Sganzerla - Uma certa ingenuidade, uma imagem de "alojado"
do enviado formal da política da
boa vizinhança, que se transformou num criador de casos para o
Estado Novo. Sem esquecer uma
certa inexperiência. Numa idade
crítica, ele, que veio como diplomata cultural em tempo de guerra,
foi convidado para jantar com as
autoridades da época, mas chocou
muita gente porque preferia tomar
cachaça com Grande Otelo.
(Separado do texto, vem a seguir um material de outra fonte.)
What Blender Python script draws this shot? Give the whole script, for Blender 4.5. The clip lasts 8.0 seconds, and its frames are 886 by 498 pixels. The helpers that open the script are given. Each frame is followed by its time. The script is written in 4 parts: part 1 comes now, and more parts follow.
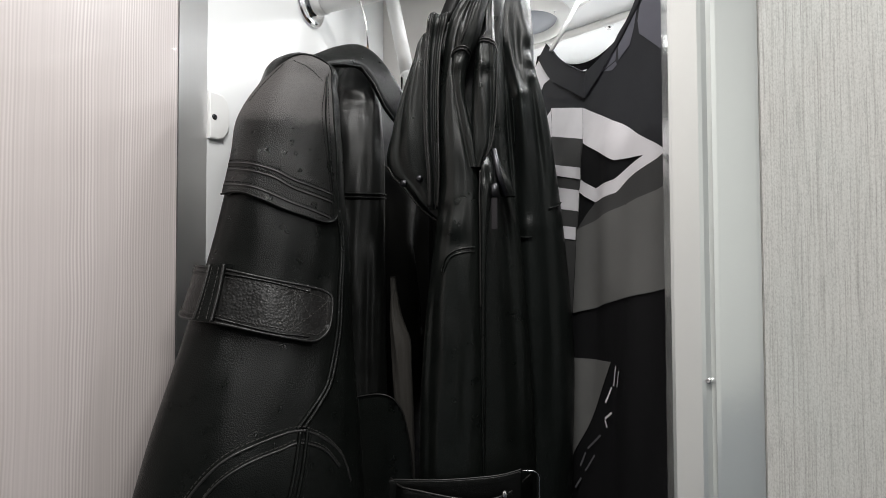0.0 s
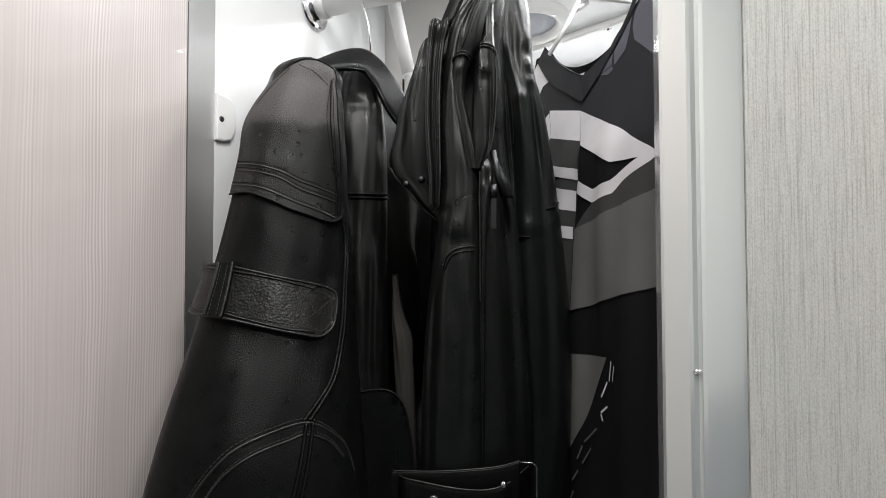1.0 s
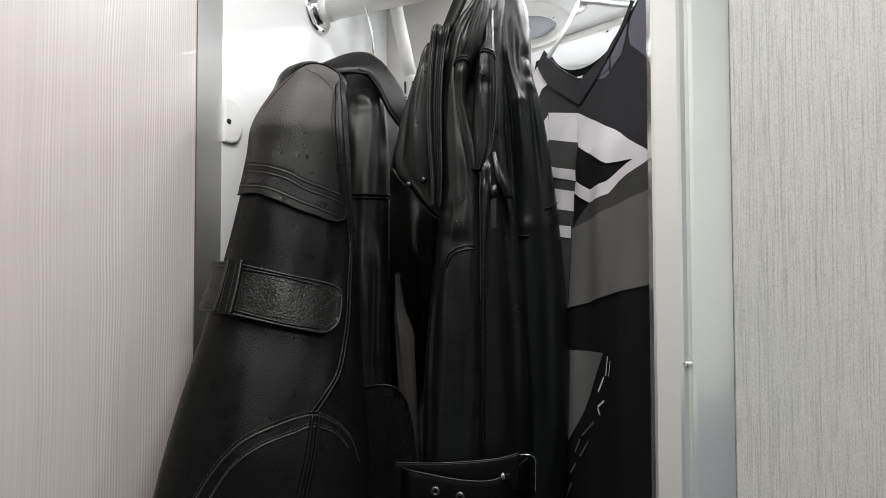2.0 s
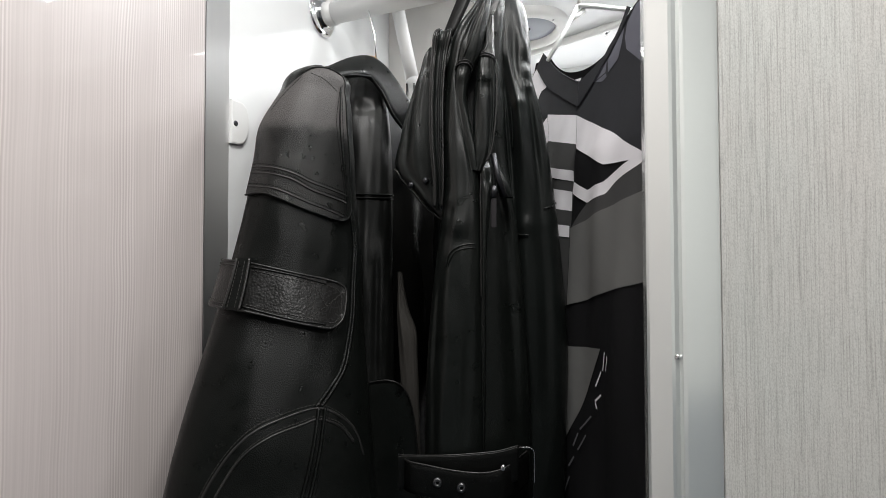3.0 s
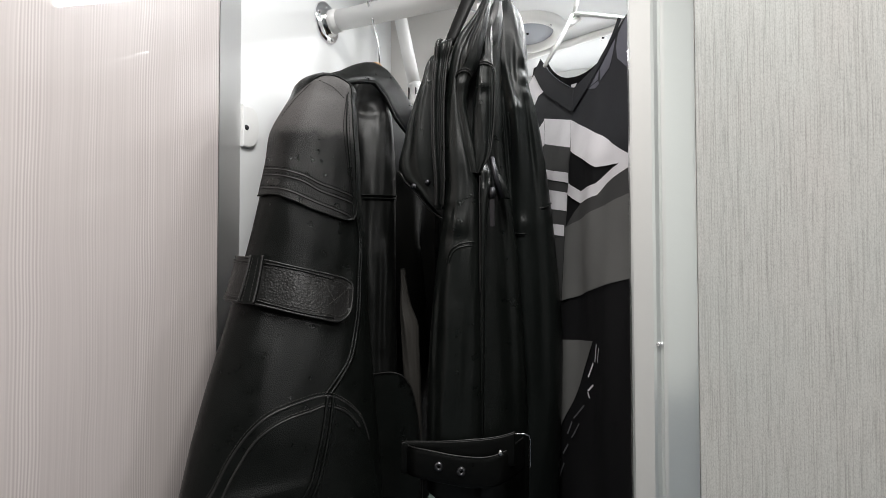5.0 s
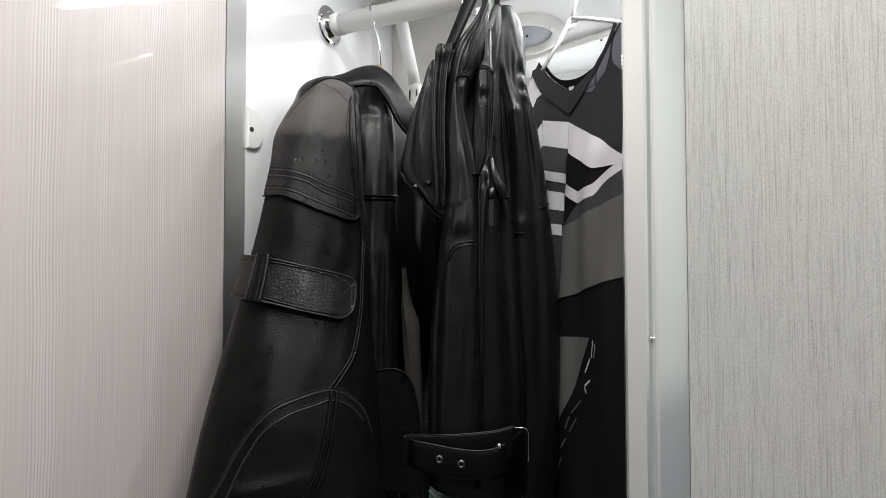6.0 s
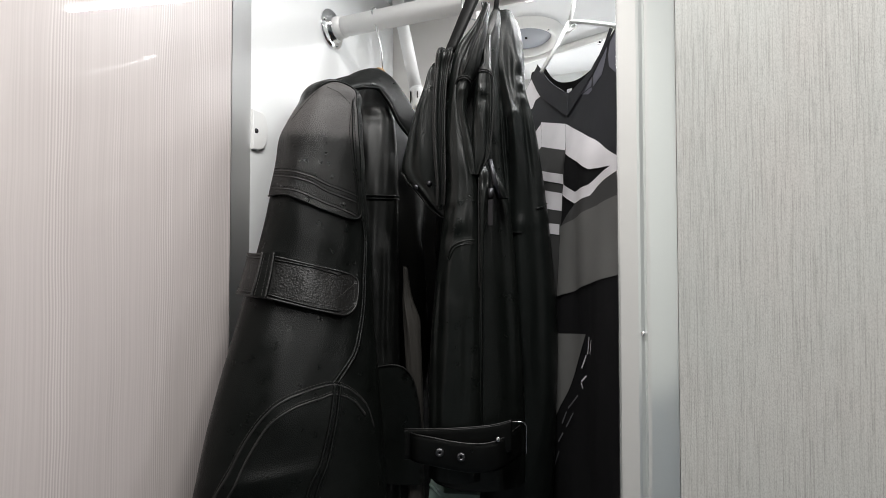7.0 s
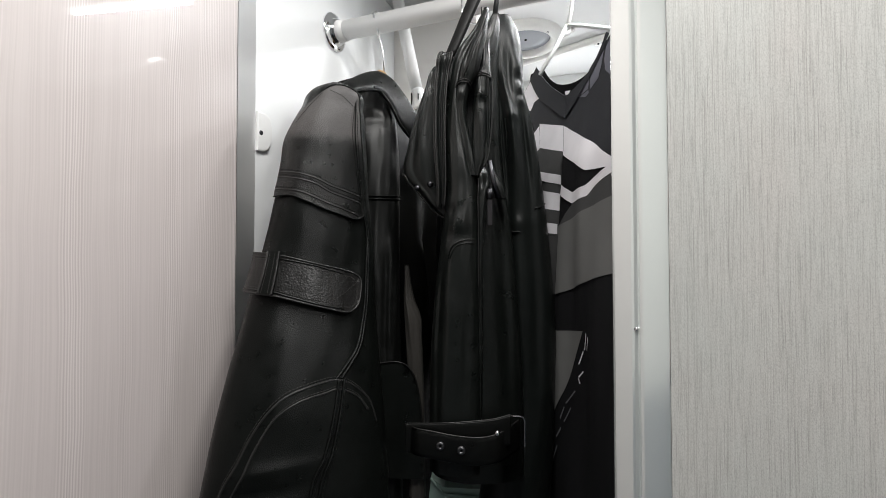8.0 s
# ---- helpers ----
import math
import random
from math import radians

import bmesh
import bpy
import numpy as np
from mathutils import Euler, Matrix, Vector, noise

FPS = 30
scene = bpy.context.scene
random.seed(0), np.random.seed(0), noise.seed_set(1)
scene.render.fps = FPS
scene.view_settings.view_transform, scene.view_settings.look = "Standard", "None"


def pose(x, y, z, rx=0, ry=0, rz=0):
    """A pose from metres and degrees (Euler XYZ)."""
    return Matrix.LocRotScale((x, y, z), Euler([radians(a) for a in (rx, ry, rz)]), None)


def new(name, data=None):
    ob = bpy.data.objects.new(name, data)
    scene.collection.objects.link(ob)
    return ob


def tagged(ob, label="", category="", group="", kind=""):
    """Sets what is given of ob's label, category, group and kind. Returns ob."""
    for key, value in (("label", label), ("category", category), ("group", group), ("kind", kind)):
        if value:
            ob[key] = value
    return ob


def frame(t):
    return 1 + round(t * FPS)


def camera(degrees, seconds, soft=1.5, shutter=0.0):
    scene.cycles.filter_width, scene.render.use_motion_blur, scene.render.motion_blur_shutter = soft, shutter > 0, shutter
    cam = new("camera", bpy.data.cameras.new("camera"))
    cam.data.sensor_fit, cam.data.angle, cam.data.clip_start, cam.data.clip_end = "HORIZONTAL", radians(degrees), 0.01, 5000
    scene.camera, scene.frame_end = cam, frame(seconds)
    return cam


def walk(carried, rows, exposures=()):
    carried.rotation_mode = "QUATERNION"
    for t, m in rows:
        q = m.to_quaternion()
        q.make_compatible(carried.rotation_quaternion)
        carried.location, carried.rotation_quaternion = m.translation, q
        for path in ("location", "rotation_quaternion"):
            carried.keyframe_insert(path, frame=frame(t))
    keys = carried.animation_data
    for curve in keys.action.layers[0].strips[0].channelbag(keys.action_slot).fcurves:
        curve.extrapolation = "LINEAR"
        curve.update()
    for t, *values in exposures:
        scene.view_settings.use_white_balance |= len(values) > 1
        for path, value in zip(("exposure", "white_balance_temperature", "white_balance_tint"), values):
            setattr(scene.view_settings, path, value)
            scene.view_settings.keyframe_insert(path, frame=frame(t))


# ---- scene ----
cam = camera(89.2, 8.0, soft=0.75)
METRES, EYE, TILT, LEAN, TURN = 0.11, 1.45, 0.0, 0.0, 20.0
ROWS = [
    (0.0, 0.0, 0.0, 0.0, 0.0, 1.33, 0.2),
    (0.5, -0.004, -0.0623, -0.0062, 0.02, 1.32, 0.17),
    (1.0, -0.0067, -0.1251, -0.0127, 0.03, 1.31, 0.12),
    (1.5, -0.0099, -0.1877, -0.0196, 0.06, 1.31, 0.12),
    (3.0, -0.0238, -0.3712, -0.041, 0.19, 1.29, 0.11),
    (3.5, -0.0274, -0.4344, -0.0468, 0.18, 1.27, 0.1),
    (4.0, -0.0308, -0.4969, -0.0557, 0.16, 1.29, 0.07),
    (4.5, -0.0318, -0.5595, -0.0615, 0.19, 1.28, 0.08),
    (6.0, -0.0388, -0.7452, -0.0845, 0.19, 1.32, 0.08),
    (6.5, -0.0393, -0.8066, -0.0929, 0.21, 1.32, 0.05),
    (7.0, -0.0405, -0.8683, -0.1003, 0.21, 1.32, 0.04),
    (7.5, -0.0402, -0.9304, -0.106, 0.25, 1.31, 0.06),
    (8.0, -0.0398, -0.9922, -0.1131, 0.28, 1.31, 0.07),
]
walk(cam, [(t, pose(0, 0, EYE, TILT, LEAN, TURN) @ pose(METRES * x, METRES * y, METRES * z, 90 + pitch, roll, yaw)) for t, x, y, z, yaw, pitch, roll in ROWS])


# ---- world and lights ----
world = bpy.data.worlds.new("room_dark")
scene.world = world
world.use_nodes = True
world.node_tree.nodes["Background"].inputs[0].default_value = (0.9, 0.92, 1.0, 1)
world.node_tree.nodes["Background"].inputs[1].default_value = 0.02
scene.view_settings.exposure = 0.0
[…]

Acho
que o filme mostra bem o Orson
em foco infinito, tem uma estrutura meio circular, que faz parte até
do temperamento dele.
Folha - Como foi o comportamento do governo nesse caso?
Sganzerla - Foi o governo quem
teve a idéia, convidou, no fim deu
um pé na bunda. Ele foi cuspido
para fora numa prova de brutalidade, de intolerância, que é o problema do abuso de autoridade, que
é o grande problema do século que
Welles denunciou nos filmes.
Folha - Essa "traição" ainda acontece?
Sganzerla - Claro, é um dos principais motivos por que a gente tem
produzido tão pouco aqui. "O
Bandido da Luz Vermelha", que
está fazendo 30 anos, estreou em
novembro de 68 e não saiu nem
uma notinha na imprensa. Nem
houve uma reprise, ninguém dava
nada por ele. Dos que foram promovidos, ninguém mais fala nada.
Há certas verdades que surgem
como blasfêmias e terminam como superstições. Isso para mim é o
resumo da história. Acho que o
Brasil merece um cinema melhor.
Estamos esperando incentivos durante todo o ano, é preciso liberar
isso imediatamente.
Folha - Para quem você dá nota
dez hoje?
Sganzerla - (O cineasta Hector)
Babenco. Ele é ótimo. O filme dele
é espetacular, vi em Cannes. Parece a história de todo mundo.